Task directions - Count how many lines hold the word "with" and give that number as the whole answer.
§ §
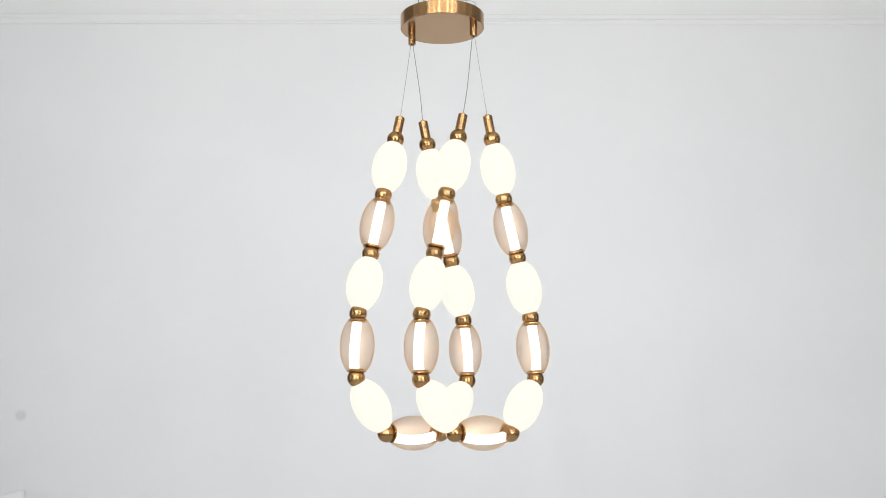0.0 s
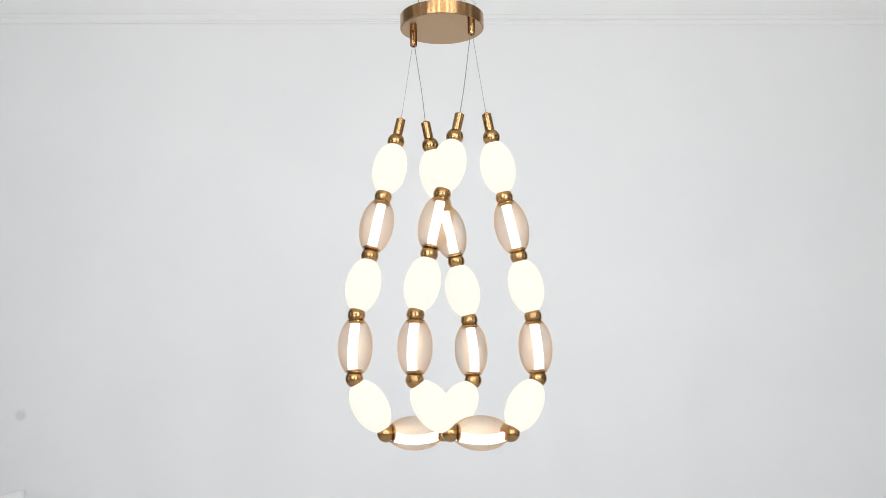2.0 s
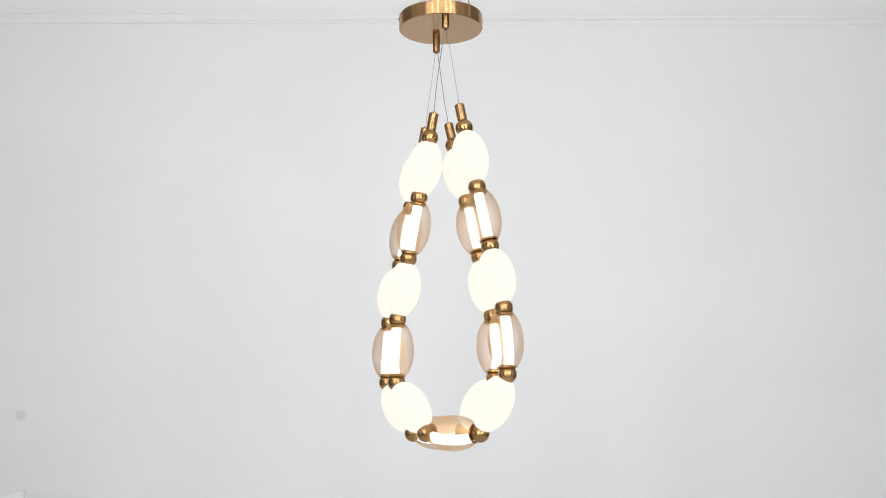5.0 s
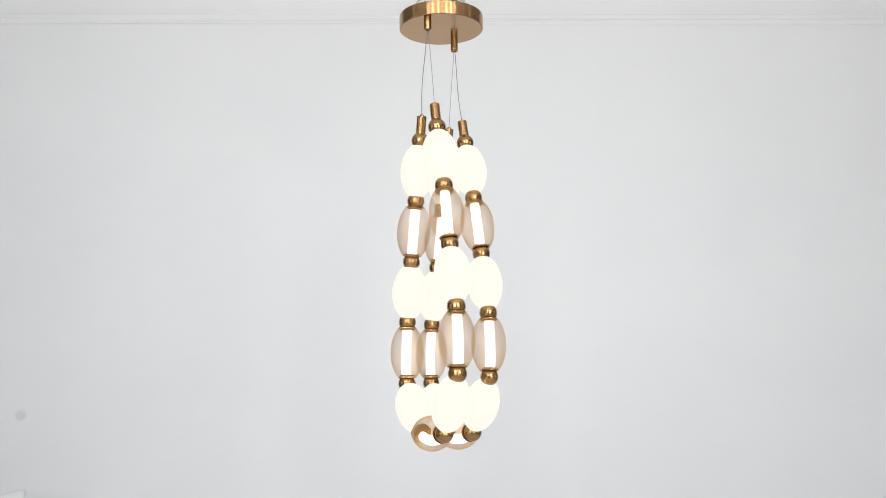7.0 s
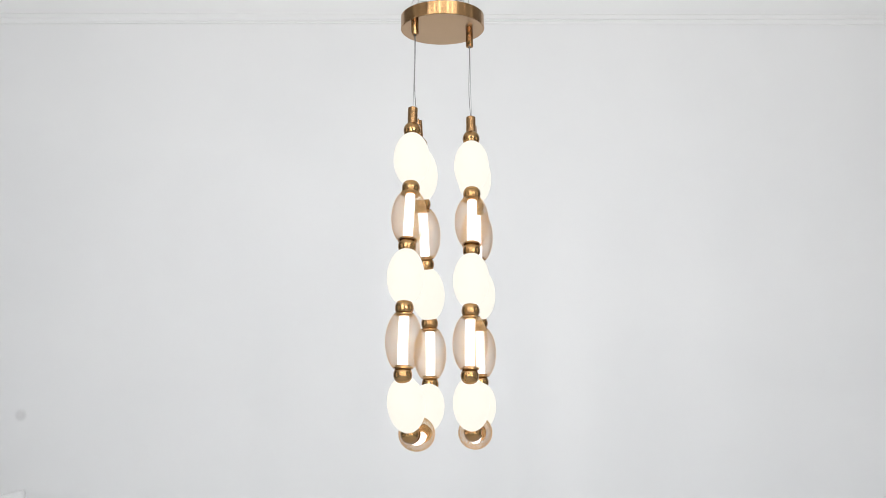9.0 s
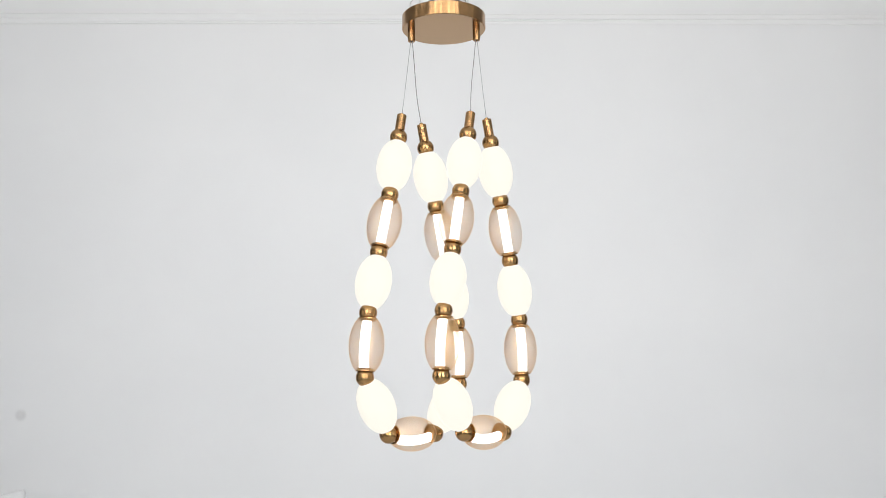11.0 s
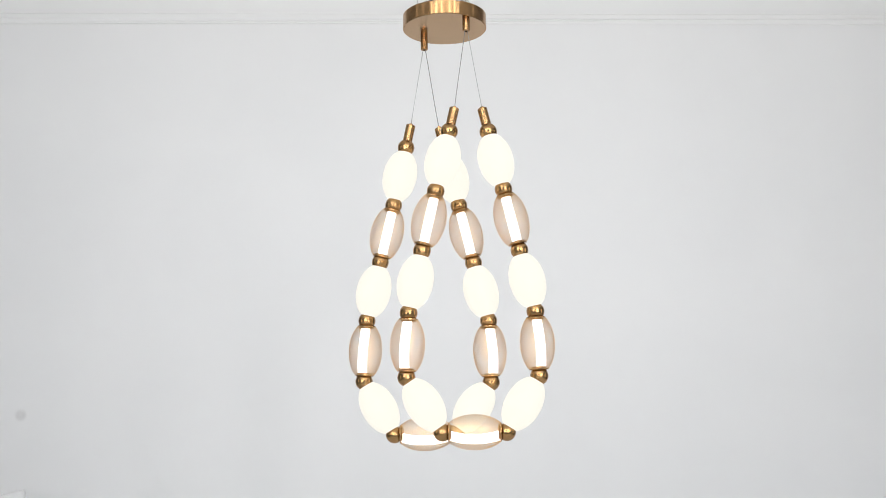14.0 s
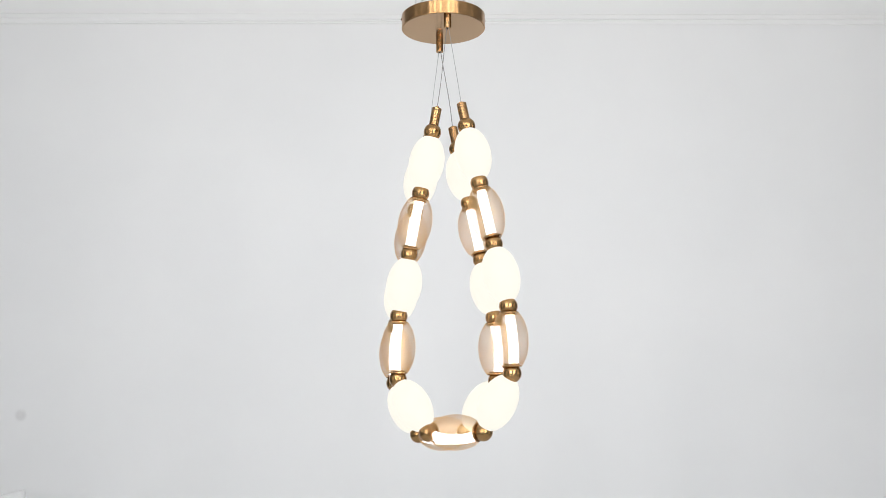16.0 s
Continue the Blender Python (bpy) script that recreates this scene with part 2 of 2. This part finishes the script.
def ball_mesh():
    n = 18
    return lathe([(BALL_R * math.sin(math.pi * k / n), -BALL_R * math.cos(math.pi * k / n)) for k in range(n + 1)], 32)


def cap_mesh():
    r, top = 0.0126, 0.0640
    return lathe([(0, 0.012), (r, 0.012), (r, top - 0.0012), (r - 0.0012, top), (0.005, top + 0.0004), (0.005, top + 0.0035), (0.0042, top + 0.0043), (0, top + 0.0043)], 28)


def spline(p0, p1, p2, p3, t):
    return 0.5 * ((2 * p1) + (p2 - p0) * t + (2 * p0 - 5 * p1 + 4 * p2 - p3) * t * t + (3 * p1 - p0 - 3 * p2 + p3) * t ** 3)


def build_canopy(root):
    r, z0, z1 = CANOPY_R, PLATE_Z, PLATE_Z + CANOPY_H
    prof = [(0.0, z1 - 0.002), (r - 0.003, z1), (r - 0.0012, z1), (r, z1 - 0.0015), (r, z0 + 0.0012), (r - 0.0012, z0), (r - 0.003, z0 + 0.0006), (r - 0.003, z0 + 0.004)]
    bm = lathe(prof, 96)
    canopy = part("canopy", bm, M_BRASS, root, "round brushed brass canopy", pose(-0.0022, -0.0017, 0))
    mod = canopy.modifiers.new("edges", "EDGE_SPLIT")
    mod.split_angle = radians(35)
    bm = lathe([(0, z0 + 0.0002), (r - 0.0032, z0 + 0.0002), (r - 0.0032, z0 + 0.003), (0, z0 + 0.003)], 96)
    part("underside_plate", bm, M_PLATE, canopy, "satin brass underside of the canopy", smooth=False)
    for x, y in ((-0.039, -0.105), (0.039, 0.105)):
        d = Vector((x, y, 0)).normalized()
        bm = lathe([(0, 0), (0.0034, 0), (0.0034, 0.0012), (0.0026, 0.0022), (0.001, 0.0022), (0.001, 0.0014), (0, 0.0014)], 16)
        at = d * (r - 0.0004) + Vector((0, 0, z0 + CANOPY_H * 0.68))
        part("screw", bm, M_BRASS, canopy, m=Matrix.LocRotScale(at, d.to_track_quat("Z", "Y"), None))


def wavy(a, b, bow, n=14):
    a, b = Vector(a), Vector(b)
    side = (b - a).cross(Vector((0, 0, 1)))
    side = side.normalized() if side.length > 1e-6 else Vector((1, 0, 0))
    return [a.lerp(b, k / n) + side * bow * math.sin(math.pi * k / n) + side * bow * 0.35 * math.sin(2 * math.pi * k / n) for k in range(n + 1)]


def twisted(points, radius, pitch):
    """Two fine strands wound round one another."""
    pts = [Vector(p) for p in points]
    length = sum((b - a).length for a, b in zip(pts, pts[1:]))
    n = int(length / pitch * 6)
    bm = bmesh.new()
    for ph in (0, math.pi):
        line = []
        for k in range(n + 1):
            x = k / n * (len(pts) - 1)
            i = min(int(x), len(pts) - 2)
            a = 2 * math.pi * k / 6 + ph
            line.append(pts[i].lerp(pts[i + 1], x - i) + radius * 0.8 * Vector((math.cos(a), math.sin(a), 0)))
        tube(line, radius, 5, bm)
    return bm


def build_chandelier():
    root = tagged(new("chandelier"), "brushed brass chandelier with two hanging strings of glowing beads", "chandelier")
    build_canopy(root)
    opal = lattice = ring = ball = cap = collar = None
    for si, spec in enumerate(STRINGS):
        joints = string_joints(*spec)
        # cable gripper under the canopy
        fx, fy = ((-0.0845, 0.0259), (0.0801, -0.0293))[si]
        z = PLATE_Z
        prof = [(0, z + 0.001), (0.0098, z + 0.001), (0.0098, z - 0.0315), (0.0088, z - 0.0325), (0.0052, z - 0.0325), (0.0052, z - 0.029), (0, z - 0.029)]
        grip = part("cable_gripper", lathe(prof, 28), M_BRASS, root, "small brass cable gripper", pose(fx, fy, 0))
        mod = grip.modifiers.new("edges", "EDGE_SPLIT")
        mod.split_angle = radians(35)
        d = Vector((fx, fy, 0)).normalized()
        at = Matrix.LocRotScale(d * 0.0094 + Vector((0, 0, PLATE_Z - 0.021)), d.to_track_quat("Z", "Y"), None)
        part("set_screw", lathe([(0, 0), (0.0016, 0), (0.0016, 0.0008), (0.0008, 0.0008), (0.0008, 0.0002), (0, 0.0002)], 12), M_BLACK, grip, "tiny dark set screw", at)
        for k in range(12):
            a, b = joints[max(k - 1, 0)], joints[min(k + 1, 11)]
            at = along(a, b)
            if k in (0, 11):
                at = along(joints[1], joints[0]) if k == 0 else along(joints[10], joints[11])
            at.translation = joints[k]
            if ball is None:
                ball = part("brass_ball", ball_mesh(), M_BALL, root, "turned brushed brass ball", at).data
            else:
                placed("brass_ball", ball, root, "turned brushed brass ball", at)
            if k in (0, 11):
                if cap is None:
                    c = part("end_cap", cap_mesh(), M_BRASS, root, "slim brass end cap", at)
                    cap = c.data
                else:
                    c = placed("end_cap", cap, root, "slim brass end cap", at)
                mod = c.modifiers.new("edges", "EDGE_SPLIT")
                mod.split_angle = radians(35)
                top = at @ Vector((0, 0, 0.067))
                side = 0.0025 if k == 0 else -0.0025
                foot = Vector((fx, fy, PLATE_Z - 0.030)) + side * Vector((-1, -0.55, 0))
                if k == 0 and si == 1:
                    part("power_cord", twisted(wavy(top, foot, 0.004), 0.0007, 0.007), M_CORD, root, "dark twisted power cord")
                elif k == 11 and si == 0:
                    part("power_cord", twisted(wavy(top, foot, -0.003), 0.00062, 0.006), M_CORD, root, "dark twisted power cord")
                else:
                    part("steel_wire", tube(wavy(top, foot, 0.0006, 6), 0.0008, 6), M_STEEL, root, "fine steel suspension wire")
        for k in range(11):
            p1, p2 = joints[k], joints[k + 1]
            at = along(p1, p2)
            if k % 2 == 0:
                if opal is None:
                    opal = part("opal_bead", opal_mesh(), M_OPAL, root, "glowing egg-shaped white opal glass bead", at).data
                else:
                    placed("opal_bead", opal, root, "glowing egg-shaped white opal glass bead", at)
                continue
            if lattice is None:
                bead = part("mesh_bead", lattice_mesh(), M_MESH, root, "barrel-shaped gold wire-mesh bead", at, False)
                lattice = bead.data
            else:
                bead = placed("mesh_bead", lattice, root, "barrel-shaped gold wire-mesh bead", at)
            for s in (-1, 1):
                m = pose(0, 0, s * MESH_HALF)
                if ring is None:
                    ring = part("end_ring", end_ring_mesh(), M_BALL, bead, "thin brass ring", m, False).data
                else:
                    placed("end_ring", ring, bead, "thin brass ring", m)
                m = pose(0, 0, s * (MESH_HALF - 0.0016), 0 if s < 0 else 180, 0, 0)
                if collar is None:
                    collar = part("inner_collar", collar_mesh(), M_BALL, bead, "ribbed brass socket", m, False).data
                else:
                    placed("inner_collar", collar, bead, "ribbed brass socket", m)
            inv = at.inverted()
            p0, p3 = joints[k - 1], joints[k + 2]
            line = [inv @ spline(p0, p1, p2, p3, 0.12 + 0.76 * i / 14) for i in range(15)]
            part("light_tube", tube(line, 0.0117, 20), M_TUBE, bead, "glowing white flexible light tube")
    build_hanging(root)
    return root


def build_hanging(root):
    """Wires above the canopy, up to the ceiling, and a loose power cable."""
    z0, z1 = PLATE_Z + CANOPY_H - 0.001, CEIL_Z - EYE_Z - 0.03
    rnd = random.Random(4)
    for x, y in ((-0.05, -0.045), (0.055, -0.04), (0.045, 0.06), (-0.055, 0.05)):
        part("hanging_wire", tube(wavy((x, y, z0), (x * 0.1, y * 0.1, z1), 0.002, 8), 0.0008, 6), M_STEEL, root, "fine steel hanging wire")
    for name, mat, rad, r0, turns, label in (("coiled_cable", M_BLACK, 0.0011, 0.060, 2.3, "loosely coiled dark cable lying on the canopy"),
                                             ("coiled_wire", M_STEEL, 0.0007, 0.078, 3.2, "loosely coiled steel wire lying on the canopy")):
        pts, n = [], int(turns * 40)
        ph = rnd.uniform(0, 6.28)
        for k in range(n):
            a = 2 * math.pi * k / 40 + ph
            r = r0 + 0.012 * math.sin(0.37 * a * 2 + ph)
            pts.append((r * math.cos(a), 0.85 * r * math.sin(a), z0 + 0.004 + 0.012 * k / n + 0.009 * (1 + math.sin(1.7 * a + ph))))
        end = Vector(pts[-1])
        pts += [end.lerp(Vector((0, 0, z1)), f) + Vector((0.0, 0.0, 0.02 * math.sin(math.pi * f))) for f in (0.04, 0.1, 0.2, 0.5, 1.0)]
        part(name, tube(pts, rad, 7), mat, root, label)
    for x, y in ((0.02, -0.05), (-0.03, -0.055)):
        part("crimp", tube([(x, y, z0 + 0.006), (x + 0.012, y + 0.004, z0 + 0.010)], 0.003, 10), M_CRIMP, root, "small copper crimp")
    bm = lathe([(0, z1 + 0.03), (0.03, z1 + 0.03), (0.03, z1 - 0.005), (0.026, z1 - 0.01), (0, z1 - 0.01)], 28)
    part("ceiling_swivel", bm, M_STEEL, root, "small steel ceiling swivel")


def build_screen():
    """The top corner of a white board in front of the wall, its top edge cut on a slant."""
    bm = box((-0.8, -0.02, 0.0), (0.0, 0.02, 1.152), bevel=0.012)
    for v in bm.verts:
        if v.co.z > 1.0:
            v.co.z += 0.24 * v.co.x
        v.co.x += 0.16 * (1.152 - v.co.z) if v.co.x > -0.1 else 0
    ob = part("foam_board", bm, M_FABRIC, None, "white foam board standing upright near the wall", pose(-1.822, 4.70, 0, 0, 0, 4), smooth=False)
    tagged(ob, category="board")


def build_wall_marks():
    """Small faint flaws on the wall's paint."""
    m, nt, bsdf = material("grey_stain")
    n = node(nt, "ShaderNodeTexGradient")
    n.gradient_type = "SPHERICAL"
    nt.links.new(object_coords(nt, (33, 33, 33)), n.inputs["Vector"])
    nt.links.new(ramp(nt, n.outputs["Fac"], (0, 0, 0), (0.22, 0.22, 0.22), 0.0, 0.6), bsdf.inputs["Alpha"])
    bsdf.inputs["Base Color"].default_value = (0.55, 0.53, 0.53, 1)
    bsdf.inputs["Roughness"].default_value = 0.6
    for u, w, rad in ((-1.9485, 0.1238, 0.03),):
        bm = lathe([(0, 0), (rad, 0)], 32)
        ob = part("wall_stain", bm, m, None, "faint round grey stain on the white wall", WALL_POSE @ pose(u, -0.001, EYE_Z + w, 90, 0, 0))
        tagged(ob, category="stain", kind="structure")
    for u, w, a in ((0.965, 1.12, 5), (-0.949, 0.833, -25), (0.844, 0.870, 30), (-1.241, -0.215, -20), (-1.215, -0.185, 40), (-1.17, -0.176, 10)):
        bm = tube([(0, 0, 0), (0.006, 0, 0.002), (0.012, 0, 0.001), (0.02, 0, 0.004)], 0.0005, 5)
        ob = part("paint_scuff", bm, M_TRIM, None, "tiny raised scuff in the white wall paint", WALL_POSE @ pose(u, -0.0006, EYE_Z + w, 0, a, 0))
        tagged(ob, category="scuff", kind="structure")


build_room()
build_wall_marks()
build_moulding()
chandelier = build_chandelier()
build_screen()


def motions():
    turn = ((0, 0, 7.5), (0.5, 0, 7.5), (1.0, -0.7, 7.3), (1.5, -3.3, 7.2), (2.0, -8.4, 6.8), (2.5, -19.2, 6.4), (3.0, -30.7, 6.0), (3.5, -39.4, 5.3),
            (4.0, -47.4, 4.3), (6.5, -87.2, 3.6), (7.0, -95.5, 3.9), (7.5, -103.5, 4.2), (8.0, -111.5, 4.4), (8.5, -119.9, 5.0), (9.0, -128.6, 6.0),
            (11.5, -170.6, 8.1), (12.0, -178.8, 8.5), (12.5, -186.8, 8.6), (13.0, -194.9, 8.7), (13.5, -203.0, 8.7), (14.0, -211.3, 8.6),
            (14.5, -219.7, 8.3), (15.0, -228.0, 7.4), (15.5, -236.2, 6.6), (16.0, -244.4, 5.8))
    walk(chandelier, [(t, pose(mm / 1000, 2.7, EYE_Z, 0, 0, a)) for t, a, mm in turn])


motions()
§ §
Exercise solution - 2